Like Murray, James also spent years battling the critics who doubted his winning mentality.
“He came very close to winning quite a lot of times and winning this year for him was massive,” said Murray, who has now reached four successive Wimbledon semi-finals without being able to push on.
“There’s a lot of people out there that didn’t want him to win. There’s a lot of people that said he would never win. There’s a lot of people who said he never played his best in finals. In the fourth quarter of games he never steps up.
“Then you see how he played the whole of the Finals, the whole of the Playoffs. Sometimes it takes guys a bit longer than others.”
Murray, 25, knows what it’s like to reach Grand Slam finals — he was runner-up at the 2008 US Open and 2010 and 2011 Australian Opens.
But he has not been able to end Britain’s long wait for a men’s Grand Slam singles champion, a stretch which has now reached an agonising 76 years.

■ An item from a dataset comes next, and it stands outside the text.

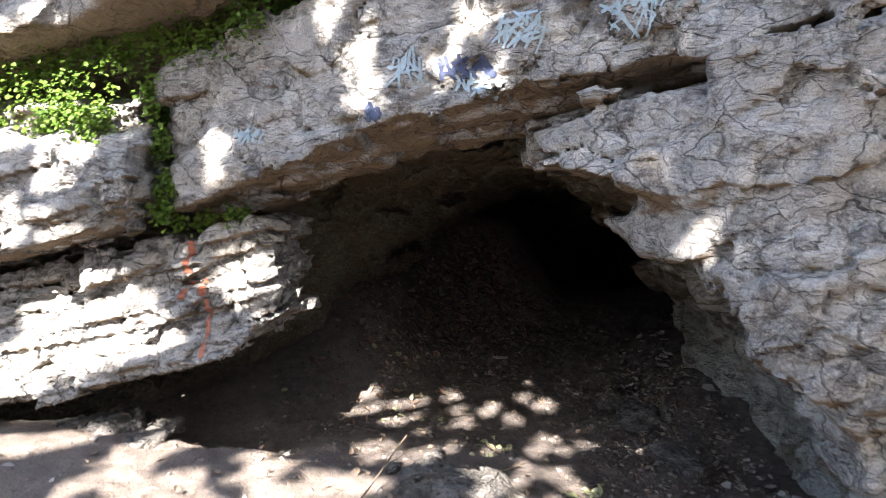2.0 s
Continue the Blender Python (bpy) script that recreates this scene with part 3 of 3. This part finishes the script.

He is aware that there are plenty of opinions out there, from the media to former players, but he is confident he can block out any unsolicited advice.
“If you think too much about it, and you read the newspapers and you watch the stuff on TV that’s said about you, I think it would become far too much,” he said.
“But if you kind of shield yourself from it all and just get into your own little bubble, only listen to the people that are around you, then it’s something you can deal with.”
Murray is playing in his seventh Wimbledon and is a far more imposing figure than he was when as a scrawny teenager on his 2005 debut he took the first two sets off former runner-up David Nalbandian before losing in five.
Ever since that third round loss, Wimbledon has experienced regular bouts of ‘Murray mania’ amongst a desperate British public which has slowly taken the straight-talking Scot to its heart.
However, Murray admitted that it wasn’t love at first sight when he first experienced the All England Club with all of its fussy traditions.
“When I first played here I didn’t understand what it was like, and it still took a few years for me to understand how important this tournament was to me, how important it is to tennis, and also this country,” he admitted.
“I didn’t necessarily appreciate that the first time I played because you’re just a kid. It’s something new for you. You’re excited to play on Centre Court.
“But it’s not until I played a lot of matches there that I started to understand how special a court it was. I spent some time here during the year sitting on the court when there was no one else there just thinking what it was like.
“So it’s become more and more special to me the more years I’ve played.”